§ What is being asked
Output all the data exactly. Pictures do not belong in the copy.

§ Dataset content

########################################

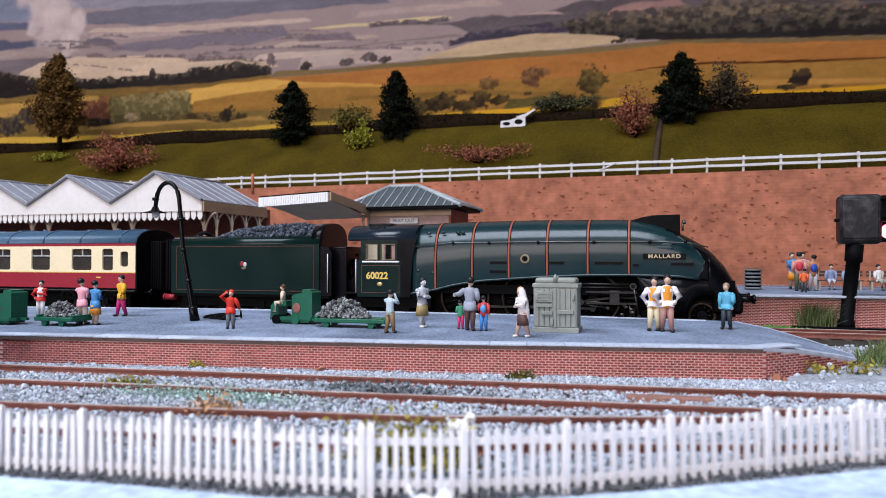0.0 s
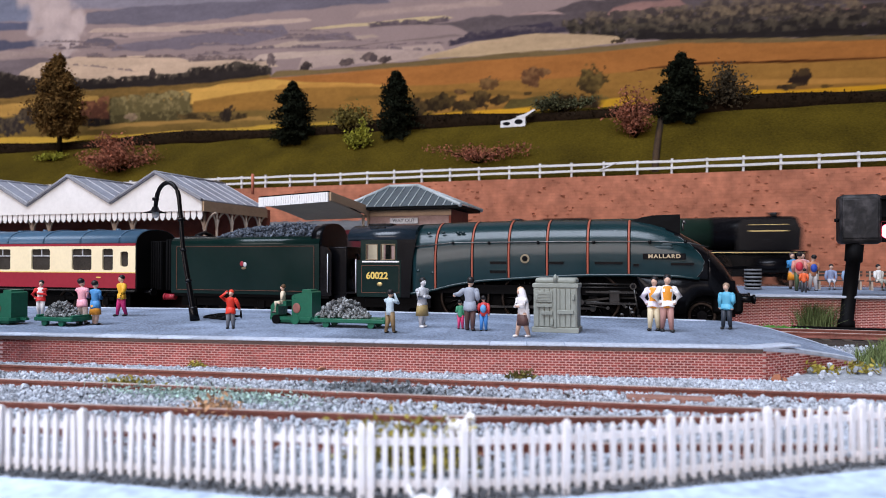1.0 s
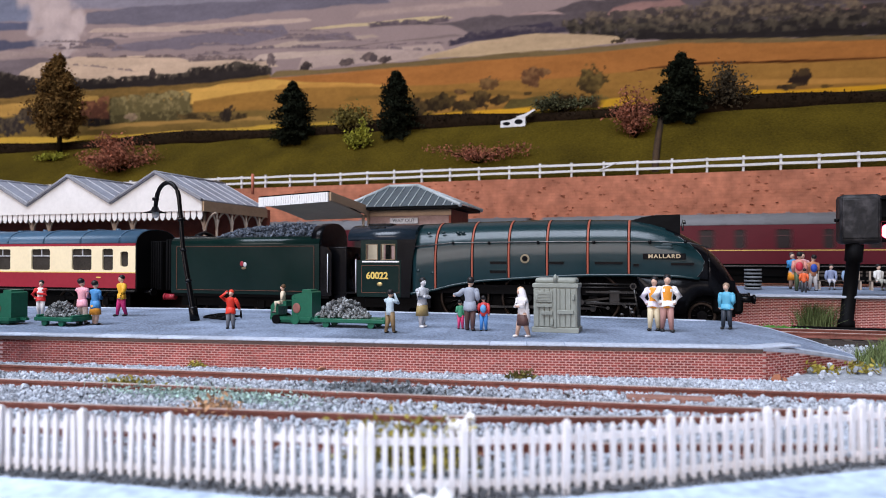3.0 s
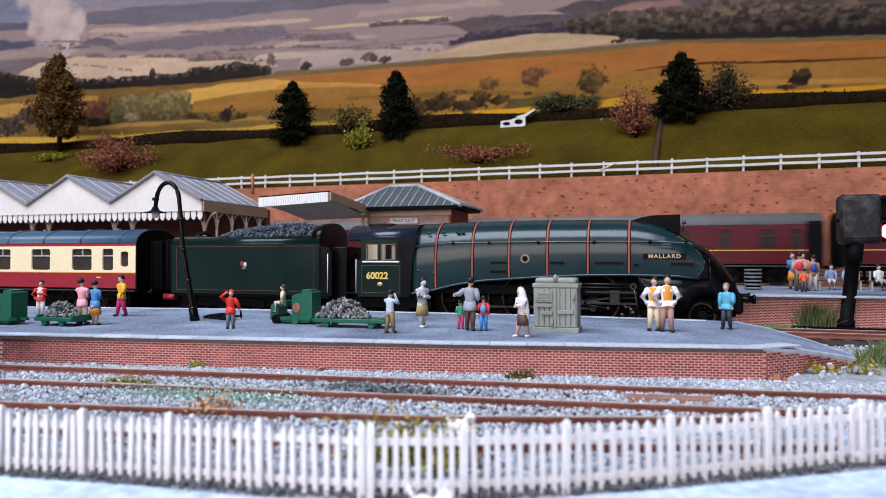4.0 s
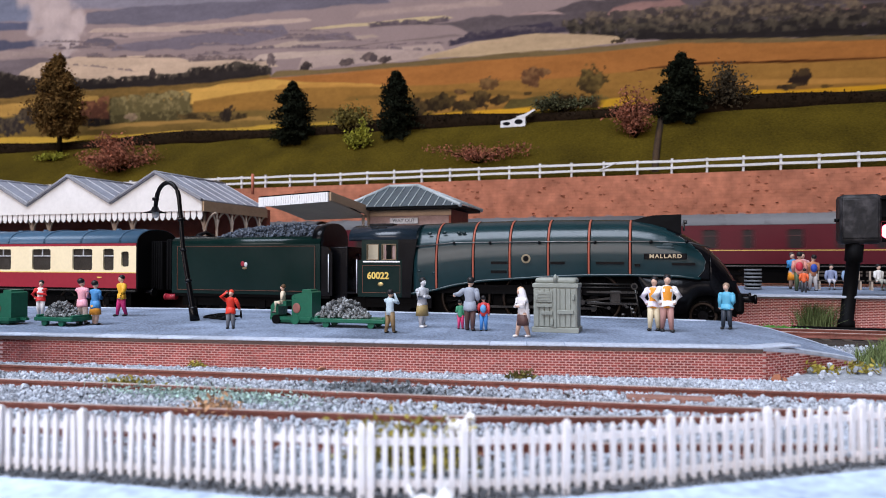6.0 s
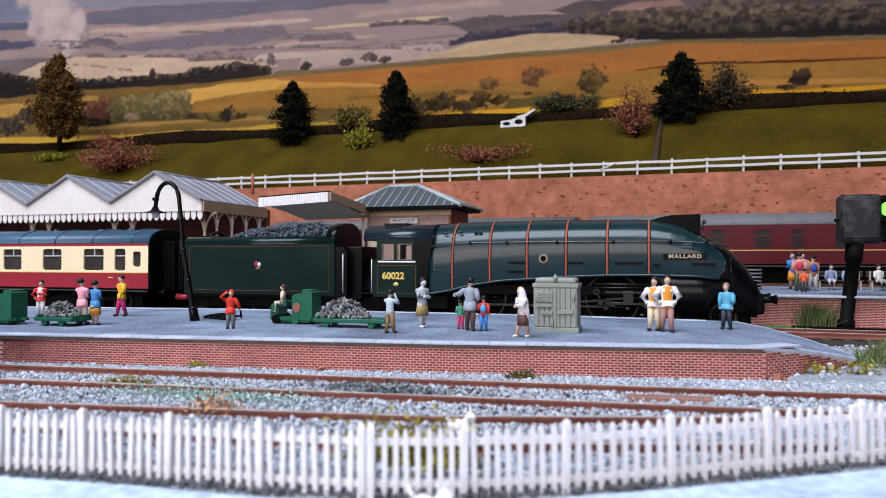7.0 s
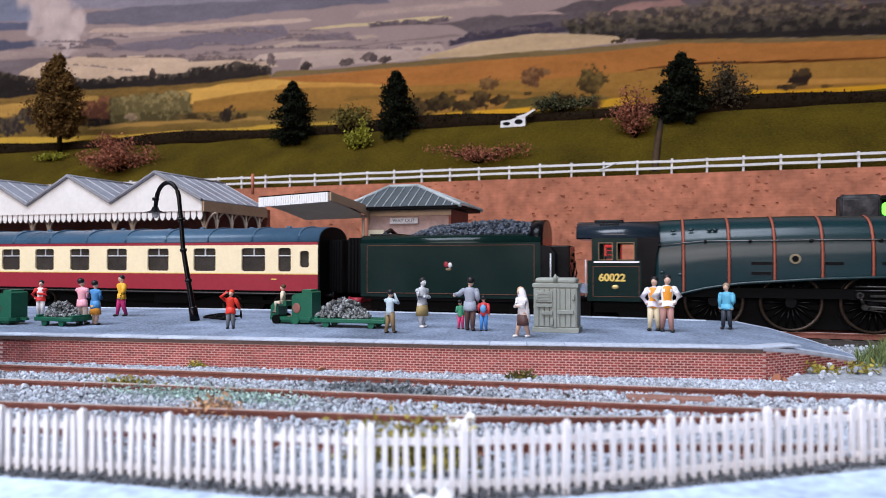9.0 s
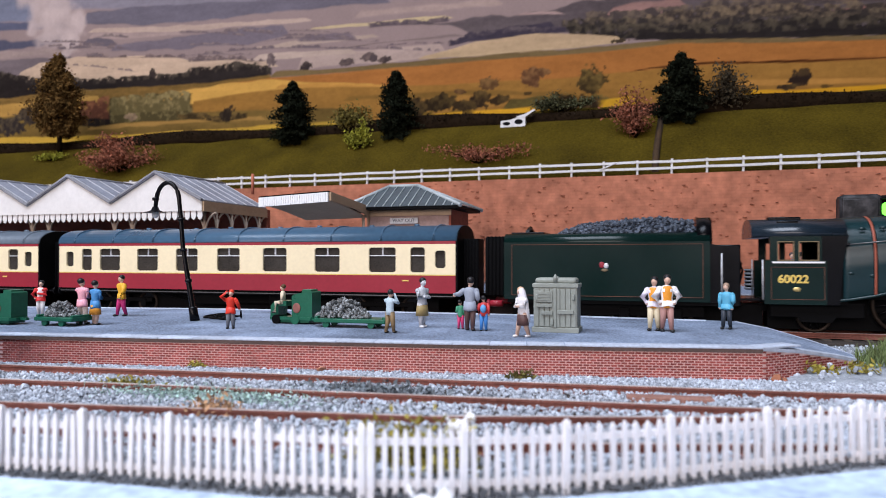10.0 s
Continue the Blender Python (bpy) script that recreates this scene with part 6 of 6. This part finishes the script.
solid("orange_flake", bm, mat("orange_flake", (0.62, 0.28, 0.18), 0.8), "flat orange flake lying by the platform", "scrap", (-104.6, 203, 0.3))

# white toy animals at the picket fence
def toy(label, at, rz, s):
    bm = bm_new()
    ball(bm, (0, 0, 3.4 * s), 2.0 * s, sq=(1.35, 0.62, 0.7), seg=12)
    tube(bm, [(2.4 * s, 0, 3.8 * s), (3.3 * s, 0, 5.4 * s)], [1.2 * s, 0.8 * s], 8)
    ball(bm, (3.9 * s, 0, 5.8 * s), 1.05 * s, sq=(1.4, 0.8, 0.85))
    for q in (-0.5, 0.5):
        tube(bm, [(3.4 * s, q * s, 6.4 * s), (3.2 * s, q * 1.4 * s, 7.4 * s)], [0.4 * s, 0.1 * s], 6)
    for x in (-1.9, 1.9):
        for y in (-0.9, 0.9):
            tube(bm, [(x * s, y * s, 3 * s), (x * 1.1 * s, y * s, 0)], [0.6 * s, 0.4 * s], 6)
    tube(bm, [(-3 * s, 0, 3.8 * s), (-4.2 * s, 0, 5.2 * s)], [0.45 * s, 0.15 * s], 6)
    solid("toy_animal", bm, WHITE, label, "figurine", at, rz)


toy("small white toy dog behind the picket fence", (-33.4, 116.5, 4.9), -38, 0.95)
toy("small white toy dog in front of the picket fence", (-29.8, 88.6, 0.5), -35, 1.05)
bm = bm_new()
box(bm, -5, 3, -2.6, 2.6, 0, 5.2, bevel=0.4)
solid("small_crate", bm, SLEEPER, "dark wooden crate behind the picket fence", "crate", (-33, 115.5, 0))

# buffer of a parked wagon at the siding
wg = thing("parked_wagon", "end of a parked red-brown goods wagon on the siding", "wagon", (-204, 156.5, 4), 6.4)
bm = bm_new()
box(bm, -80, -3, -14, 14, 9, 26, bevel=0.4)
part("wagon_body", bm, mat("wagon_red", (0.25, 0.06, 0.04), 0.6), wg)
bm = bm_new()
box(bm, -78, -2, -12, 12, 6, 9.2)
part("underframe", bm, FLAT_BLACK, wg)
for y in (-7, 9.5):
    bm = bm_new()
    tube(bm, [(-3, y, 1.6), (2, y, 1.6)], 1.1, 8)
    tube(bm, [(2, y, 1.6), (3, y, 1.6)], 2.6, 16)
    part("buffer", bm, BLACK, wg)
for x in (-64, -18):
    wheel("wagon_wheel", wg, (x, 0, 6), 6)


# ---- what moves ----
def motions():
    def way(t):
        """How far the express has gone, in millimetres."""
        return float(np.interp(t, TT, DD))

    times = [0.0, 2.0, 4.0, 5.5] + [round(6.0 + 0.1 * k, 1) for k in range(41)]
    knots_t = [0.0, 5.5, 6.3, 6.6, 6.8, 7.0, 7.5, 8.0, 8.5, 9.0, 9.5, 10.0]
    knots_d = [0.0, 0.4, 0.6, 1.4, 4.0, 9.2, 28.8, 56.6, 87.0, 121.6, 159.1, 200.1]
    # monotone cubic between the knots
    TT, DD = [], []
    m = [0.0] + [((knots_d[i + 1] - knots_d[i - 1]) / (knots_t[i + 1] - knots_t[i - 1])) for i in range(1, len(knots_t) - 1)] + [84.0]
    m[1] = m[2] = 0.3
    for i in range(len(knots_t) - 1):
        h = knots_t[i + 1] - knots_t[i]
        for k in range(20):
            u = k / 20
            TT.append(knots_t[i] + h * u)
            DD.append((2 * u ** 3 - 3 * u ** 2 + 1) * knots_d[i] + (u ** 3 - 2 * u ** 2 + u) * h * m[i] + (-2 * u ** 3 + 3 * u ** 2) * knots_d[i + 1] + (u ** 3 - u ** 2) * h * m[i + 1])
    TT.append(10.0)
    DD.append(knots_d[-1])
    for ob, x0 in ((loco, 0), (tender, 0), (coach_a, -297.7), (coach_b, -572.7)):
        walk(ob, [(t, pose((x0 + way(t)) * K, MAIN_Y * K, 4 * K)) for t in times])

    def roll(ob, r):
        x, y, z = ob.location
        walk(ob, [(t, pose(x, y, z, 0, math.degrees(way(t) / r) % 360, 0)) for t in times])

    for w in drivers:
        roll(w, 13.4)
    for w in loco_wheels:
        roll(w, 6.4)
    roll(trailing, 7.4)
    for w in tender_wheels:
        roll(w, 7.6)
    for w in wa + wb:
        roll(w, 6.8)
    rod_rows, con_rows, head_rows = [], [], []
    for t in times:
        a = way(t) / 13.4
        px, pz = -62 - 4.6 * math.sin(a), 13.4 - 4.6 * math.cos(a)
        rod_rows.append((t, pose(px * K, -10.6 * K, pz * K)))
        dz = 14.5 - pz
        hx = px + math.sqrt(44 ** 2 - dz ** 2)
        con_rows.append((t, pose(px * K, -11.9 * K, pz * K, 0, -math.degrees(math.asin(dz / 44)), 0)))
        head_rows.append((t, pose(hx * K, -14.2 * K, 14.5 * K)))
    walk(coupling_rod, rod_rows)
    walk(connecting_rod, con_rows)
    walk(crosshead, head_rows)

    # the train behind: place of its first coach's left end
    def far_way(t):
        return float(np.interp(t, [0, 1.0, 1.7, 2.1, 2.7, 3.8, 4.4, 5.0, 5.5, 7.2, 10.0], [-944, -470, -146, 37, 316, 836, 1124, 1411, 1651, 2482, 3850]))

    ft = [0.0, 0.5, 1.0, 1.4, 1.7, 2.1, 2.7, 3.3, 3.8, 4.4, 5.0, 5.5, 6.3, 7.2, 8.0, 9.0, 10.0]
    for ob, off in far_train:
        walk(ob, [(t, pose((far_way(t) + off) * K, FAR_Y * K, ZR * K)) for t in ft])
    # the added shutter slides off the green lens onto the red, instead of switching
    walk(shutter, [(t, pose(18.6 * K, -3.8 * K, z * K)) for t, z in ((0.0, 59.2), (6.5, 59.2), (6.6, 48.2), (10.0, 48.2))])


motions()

########################################

§ Task output
0.0 s
1.0 s
3.0 s
4.0 s
6.0 s
7.0 s
9.0 s
10.0 s
Continue the Blender Python (bpy) script that recreates this scene with part 6 of 6. This part finishes the script.
solid("orange_flake", bm, mat("orange_flake", (0.62, 0.28, 0.18), 0.8), "flat orange flake lying by the platform", "scrap", (-104.6, 203, 0.3))

# white toy animals at the picket fence
def toy(label, at, rz, s):
    bm = bm_new()
    ball(bm, (0, 0, 3.4 * s), 2.0 * s, sq=(1.35, 0.62, 0.7), seg=12)
    tube(bm, [(2.4 * s, 0, 3.8 * s), (3.3 * s, 0, 5.4 * s)], [1.2 * s, 0.8 * s], 8)
    ball(bm, (3.9 * s, 0, 5.8 * s), 1.05 * s, sq=(1.4, 0.8, 0.85))
    for q in (-0.5, 0.5):
        tube(bm, [(3.4 * s, q * s, 6.4 * s), (3.2 * s, q * 1.4 * s, 7.4 * s)], [0.4 * s, 0.1 * s], 6)
    for x in (-1.9, 1.9):
        for y in (-0.9, 0.9):
            tube(bm, [(x * s, y * s, 3 * s), (x * 1.1 * s, y * s, 0)], [0.6 * s, 0.4 * s], 6)
    tube(bm, [(-3 * s, 0, 3.8 * s), (-4.2 * s, 0, 5.2 * s)], [0.45 * s, 0.15 * s], 6)
    solid("toy_animal", bm, WHITE, label, "figurine", at, rz)


toy("small white toy dog behind the picket fence", (-33.4, 116.5, 4.9), -38, 0.95)
toy("small white toy dog in front of the picket fence", (-29.8, 88.6, 0.5), -35, 1.05)
bm = bm_new()
box(bm, -5, 3, -2.6, 2.6, 0, 5.2, bevel=0.4)
solid("small_crate", bm, SLEEPER, "dark wooden crate behind the picket fence", "crate", (-33, 115.5, 0))

# buffer of a parked wagon at the siding
wg = thing("parked_wagon", "end of a parked red-brown goods wagon on the siding", "wagon", (-204, 156.5, 4), 6.4)
bm = bm_new()
box(bm, -80, -3, -14, 14, 9, 26, bevel=0.4)
part("wagon_body", bm, mat("wagon_red", (0.25, 0.06, 0.04), 0.6), wg)
bm = bm_new()
box(bm, -78, -2, -12, 12, 6, 9.2)
part("underframe", bm, FLAT_BLACK, wg)
for y in (-7, 9.5):
    bm = bm_new()
    tube(bm, [(-3, y, 1.6), (2, y, 1.6)], 1.1, 8)
    tube(bm, [(2, y, 1.6), (3, y, 1.6)], 2.6, 16)
    part("buffer", bm, BLACK, wg)
for x in (-64, -18):
    wheel("wagon_wheel", wg, (x, 0, 6), 6)


# ---- what moves ----
def motions():
    def way(t):
        """How far the express has gone, in millimetres."""
        return float(np.interp(t, TT, DD))

    times = [0.0, 2.0, 4.0, 5.5] + [round(6.0 + 0.1 * k, 1) for k in range(41)]
    knots_t = [0.0, 5.5, 6.3, 6.6, 6.8, 7.0, 7.5, 8.0, 8.5, 9.0, 9.5, 10.0]
    knots_d = [0.0, 0.4, 0.6, 1.4, 4.0, 9.2, 28.8, 56.6, 87.0, 121.6, 159.1, 200.1]
    # monotone cubic between the knots
    TT, DD = [], []
    m = [0.0] + [((knots_d[i + 1] - knots_d[i - 1]) / (knots_t[i + 1] - knots_t[i - 1])) for i in range(1, len(knots_t) - 1)] + [84.0]
    m[1] = m[2] = 0.3
    for i in range(len(knots_t) - 1):
        h = knots_t[i + 1] - knots_t[i]
        for k in range(20):
            u = k / 20
            TT.append(knots_t[i] + h * u)
            DD.append((2 * u ** 3 - 3 * u ** 2 + 1) * knots_d[i] + (u ** 3 - 2 * u ** 2 + u) * h * m[i] + (-2 * u ** 3 + 3 * u ** 2) * knots_d[i + 1] + (u ** 3 - u ** 2) * h * m[i + 1])
    TT.append(10.0)
    DD.append(knots_d[-1])
    for ob, x0 in ((loco, 0), (tender, 0), (coach_a, -297.7), (coach_b, -572.7)):
        walk(ob, [(t, pose((x0 + way(t)) * K, MAIN_Y * K, 4 * K)) for t in times])

    def roll(ob, r):
        x, y, z = ob.location
        walk(ob, [(t, pose(x, y, z, 0, math.degrees(way(t) / r) % 360, 0)) for t in times])

    for w in drivers:
        roll(w, 13.4)
    for w in loco_wheels:
        roll(w, 6.4)
    roll(trailing, 7.4)
    for w in tender_wheels:
        roll(w, 7.6)
    for w in wa + wb:
        roll(w, 6.8)
    rod_rows, con_rows, head_rows = [], [], []
    for t in times:
        a = way(t) / 13.4
        px, pz = -62 - 4.6 * math.sin(a), 13.4 - 4.6 * math.cos(a)
        rod_rows.append((t, pose(px * K, -10.6 * K, pz * K)))
        dz = 14.5 - pz
        hx = px + math.sqrt(44 ** 2 - dz ** 2)
        con_rows.append((t, pose(px * K, -11.9 * K, pz * K, 0, -math.degrees(math.asin(dz / 44)), 0)))
        head_rows.append((t, pose(hx * K, -14.2 * K, 14.5 * K)))
    walk(coupling_rod, rod_rows)
    walk(connecting_rod, con_rows)
    walk(crosshead, head_rows)

    # the train behind: place of its first coach's left end
    def far_way(t):
        return float(np.interp(t, [0, 1.0, 1.7, 2.1, 2.7, 3.8, 4.4, 5.0, 5.5, 7.2, 10.0], [-944, -470, -146, 37, 316, 836, 1124, 1411, 1651, 2482, 3850]))

    ft = [0.0, 0.5, 1.0, 1.4, 1.7, 2.1, 2.7, 3.3, 3.8, 4.4, 5.0, 5.5, 6.3, 7.2, 8.0, 9.0, 10.0]
    for ob, off in far_train:
        walk(ob, [(t, pose((far_way(t) + off) * K, FAR_Y * K, ZR * K)) for t in ft])
    # the added shutter slides off the green lens onto the red, instead of switching
    walk(shutter, [(t, pose(18.6 * K, -3.8 * K, z * K)) for t, z in ((0.0, 59.2), (6.5, 59.2), (6.6, 48.2), (10.0, 48.2))])


motions()